TASK INPUT ->
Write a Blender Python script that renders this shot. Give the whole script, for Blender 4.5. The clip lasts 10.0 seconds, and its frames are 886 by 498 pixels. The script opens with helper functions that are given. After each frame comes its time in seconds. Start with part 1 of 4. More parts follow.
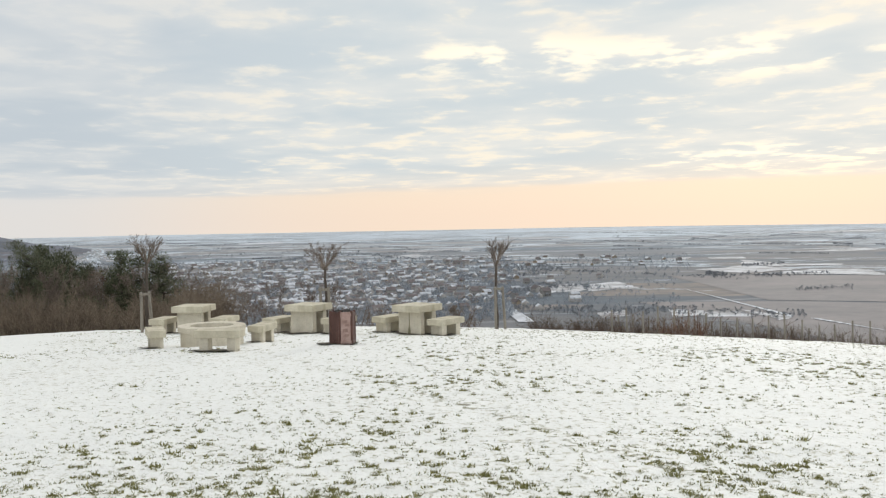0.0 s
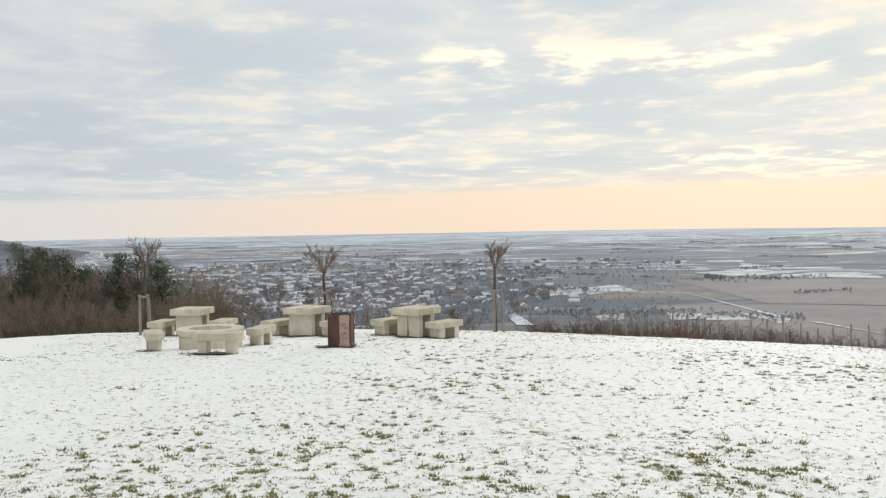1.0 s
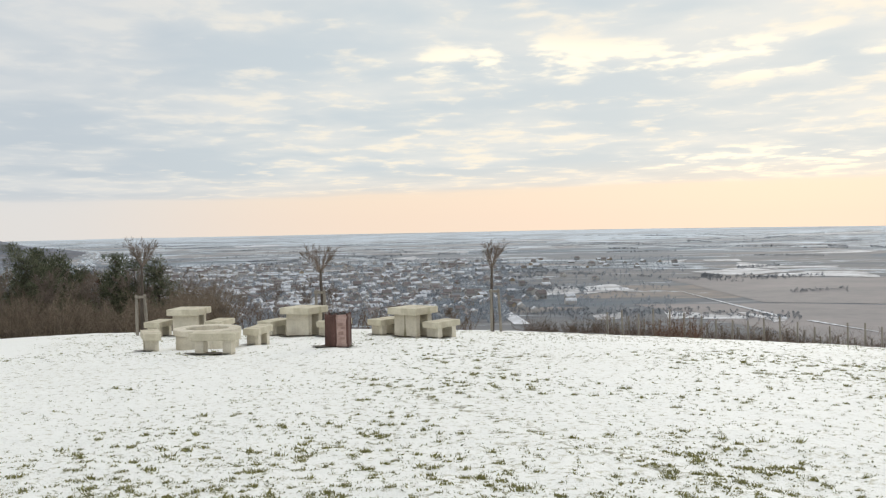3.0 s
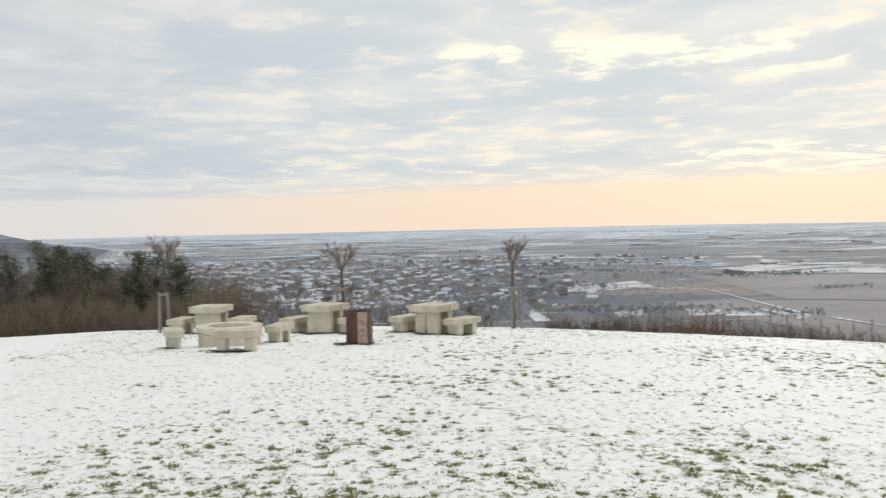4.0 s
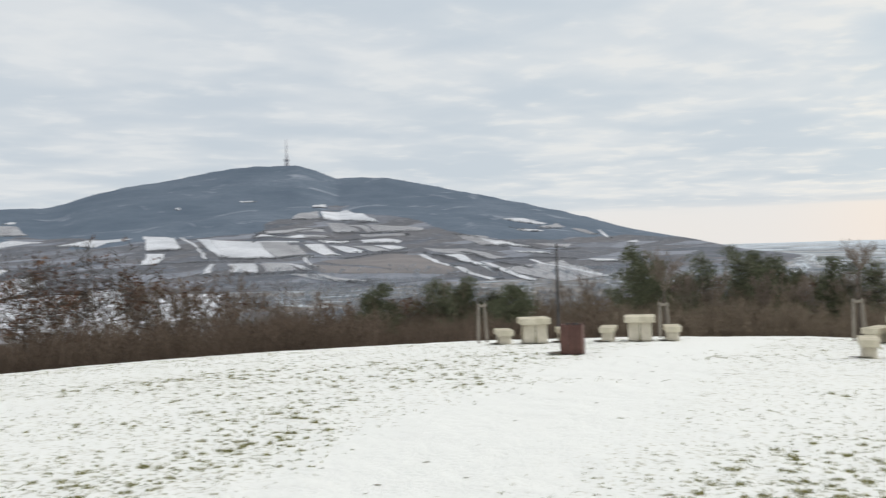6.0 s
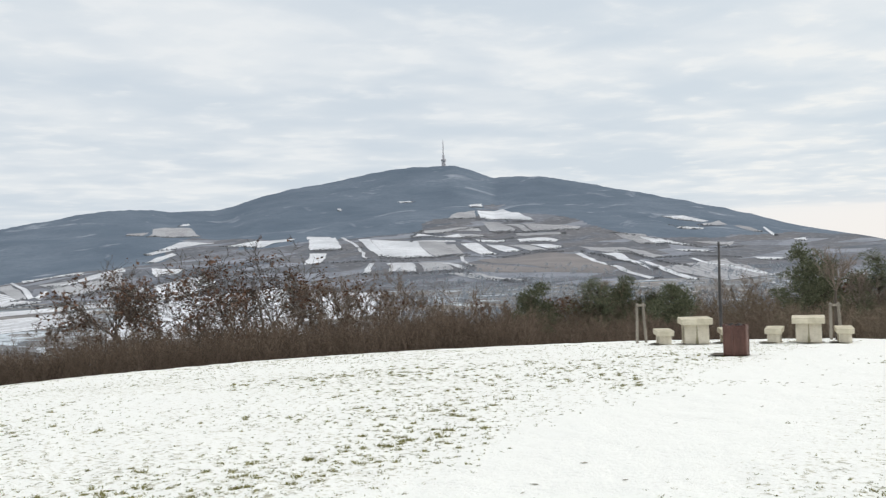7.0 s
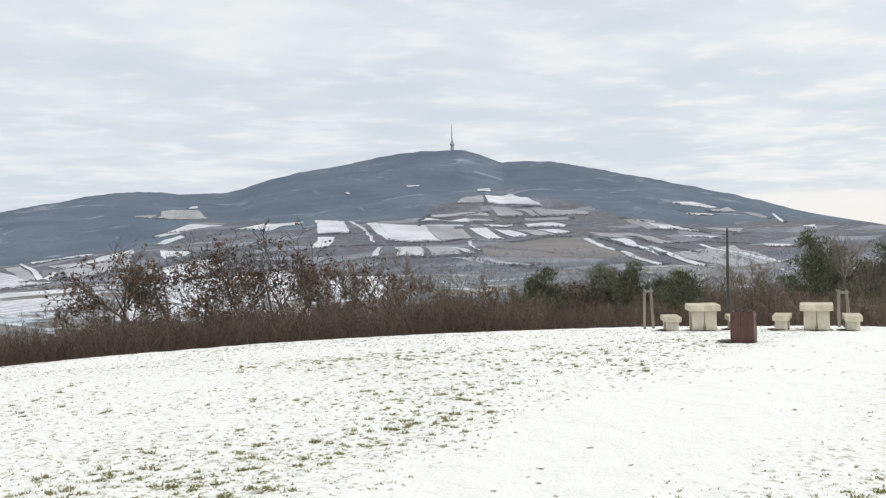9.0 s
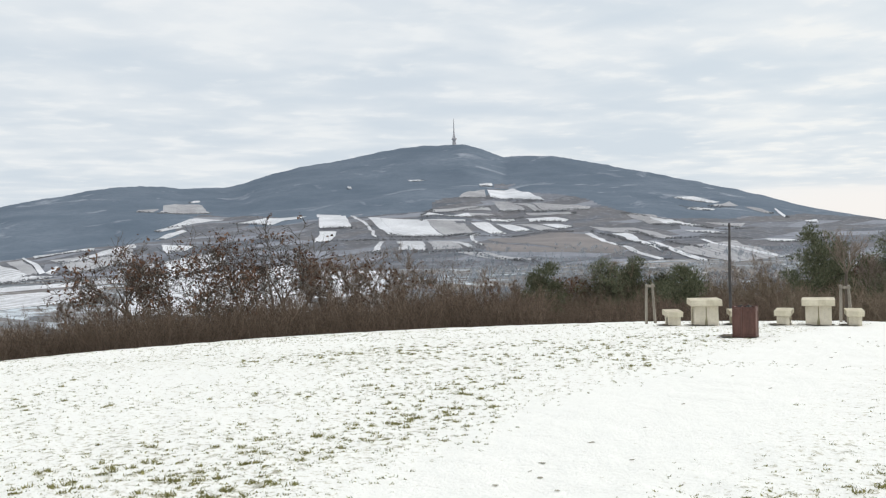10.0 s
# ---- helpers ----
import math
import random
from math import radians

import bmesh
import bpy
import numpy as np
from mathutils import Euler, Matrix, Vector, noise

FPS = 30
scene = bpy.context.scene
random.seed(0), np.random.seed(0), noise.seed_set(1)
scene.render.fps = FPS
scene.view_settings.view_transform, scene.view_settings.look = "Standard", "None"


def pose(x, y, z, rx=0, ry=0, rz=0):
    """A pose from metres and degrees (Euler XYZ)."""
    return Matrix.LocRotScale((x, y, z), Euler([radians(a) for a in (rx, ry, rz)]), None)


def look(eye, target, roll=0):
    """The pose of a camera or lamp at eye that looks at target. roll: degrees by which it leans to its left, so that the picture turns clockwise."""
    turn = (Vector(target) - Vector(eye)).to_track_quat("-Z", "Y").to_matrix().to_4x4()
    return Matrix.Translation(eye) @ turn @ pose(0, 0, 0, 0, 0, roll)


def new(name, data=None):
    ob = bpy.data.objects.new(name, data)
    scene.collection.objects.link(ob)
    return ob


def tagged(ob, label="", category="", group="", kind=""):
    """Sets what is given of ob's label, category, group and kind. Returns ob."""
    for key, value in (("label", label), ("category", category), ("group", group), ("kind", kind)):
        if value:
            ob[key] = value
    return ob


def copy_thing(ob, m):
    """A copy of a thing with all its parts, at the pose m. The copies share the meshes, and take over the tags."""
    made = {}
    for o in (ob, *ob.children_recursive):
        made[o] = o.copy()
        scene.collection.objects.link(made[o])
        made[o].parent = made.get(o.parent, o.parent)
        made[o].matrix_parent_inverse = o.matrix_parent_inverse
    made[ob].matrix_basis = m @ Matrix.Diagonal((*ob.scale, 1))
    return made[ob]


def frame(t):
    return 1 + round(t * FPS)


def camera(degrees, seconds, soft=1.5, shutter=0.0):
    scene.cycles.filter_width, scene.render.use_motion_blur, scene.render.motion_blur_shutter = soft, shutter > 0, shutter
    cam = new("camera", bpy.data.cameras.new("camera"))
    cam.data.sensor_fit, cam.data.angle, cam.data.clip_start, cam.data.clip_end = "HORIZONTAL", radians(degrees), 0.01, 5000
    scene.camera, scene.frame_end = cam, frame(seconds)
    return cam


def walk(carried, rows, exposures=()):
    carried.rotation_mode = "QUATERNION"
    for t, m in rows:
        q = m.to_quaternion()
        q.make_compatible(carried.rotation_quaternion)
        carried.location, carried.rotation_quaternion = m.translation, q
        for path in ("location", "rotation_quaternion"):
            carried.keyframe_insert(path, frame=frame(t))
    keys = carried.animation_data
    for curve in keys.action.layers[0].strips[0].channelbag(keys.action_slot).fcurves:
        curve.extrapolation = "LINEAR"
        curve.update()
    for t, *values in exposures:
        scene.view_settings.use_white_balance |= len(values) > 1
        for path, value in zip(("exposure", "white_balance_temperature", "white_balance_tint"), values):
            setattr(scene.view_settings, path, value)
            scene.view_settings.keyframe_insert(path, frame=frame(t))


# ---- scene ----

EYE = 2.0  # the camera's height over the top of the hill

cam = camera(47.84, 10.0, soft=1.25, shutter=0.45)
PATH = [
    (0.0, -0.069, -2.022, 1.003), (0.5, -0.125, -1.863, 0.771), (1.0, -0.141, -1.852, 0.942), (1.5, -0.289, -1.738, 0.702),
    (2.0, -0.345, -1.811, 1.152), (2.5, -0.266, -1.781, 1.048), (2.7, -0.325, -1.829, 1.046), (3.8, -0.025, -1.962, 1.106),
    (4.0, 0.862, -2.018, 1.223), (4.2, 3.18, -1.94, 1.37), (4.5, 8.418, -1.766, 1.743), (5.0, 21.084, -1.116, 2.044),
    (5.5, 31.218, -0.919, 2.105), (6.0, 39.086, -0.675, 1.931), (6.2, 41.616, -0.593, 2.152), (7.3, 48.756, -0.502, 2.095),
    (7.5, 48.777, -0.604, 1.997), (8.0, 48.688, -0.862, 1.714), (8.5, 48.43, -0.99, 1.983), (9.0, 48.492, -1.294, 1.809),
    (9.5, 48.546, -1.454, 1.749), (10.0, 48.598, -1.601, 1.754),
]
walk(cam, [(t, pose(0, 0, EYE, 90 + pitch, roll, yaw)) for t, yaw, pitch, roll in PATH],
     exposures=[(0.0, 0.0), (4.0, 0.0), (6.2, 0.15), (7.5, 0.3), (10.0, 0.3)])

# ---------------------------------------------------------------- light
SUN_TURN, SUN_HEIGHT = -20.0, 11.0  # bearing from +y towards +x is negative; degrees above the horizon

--

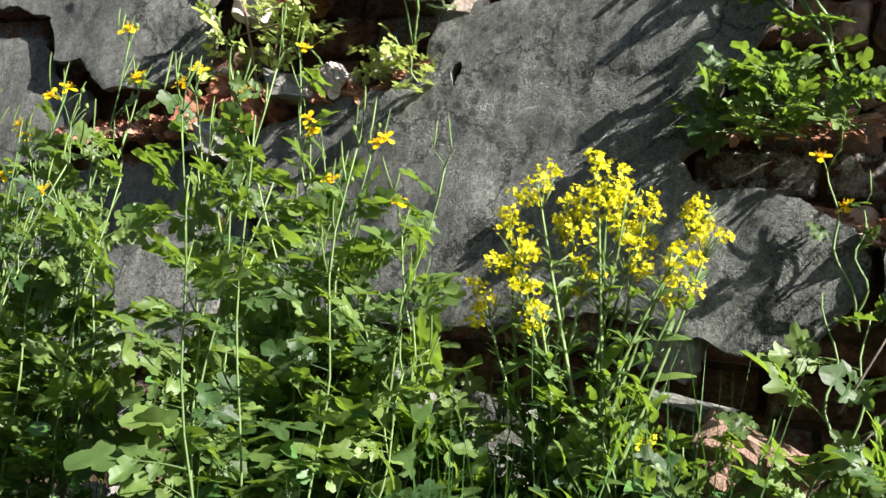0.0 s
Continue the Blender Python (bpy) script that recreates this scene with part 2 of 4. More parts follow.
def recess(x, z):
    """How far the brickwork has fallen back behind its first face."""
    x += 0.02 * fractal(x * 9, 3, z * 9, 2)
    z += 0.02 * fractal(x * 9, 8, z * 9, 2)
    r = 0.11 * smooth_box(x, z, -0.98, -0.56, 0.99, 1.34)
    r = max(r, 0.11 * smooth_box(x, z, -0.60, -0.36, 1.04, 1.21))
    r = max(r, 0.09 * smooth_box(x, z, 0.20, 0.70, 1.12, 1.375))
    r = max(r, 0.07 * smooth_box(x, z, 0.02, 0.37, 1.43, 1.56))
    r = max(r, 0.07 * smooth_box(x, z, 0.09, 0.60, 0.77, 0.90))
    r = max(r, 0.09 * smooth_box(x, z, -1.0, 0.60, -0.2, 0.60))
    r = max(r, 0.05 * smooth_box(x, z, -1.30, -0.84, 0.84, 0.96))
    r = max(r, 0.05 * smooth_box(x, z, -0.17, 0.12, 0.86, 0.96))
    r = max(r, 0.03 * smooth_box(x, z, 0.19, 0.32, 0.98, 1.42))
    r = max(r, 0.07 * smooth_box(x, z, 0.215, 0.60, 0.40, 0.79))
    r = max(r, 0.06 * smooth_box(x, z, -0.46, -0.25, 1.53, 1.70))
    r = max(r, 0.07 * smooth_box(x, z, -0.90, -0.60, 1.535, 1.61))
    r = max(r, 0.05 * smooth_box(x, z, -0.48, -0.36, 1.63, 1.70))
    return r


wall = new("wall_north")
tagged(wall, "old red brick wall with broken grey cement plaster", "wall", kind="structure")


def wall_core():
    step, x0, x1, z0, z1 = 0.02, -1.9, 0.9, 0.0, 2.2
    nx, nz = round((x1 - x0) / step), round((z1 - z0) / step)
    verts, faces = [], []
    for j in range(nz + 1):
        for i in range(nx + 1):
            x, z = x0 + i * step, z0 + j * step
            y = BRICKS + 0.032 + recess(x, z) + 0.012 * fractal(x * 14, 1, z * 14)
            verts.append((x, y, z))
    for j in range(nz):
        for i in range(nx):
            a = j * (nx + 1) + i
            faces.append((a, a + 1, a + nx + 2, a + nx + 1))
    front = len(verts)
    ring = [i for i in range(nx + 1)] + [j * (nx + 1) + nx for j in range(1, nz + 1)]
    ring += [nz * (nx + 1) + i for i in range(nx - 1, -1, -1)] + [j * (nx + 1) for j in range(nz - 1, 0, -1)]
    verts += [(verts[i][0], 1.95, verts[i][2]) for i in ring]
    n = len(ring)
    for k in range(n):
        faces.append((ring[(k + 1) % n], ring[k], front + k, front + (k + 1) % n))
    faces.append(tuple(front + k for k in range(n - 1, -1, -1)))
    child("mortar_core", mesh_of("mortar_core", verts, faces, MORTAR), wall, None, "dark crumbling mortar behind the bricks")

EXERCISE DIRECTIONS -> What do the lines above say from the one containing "scene.camera, scene.frame_end = cam, frame(seconds)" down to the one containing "of the hill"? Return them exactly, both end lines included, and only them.

WRITTEN ANSWER ->
    scene.camera, scene.frame_end = cam, frame(seconds)
    return cam


def walk(carried, rows, exposures=()):
    carried.rotation_mode = "QUATERNION"
    for t, m in rows:
        q = m.to_quaternion()
        q.make_compatible(carried.rotation_quaternion)
        carried.location, carried.rotation_quaternion = m.translation, q
        for path in ("location", "rotation_quaternion"):
            carried.keyframe_insert(path, frame=frame(t))
    keys = carried.animation_data
    for curve in keys.action.layers[0].strips[0].channelbag(keys.action_slot).fcurves:
        curve.extrapolation = "LINEAR"
        curve.update()
    for t, *values in exposures:
        scene.view_settings.use_white_balance |= len(values) > 1
        for path, value in zip(("exposure", "white_balance_temperature", "white_balance_tint"), values):
            setattr(scene.view_settings, path, value)
            scene.view_settings.keyframe_insert(path, frame=frame(t))


# ---- scene ----

EYE = 2.0  # the camera's height over the top of the hill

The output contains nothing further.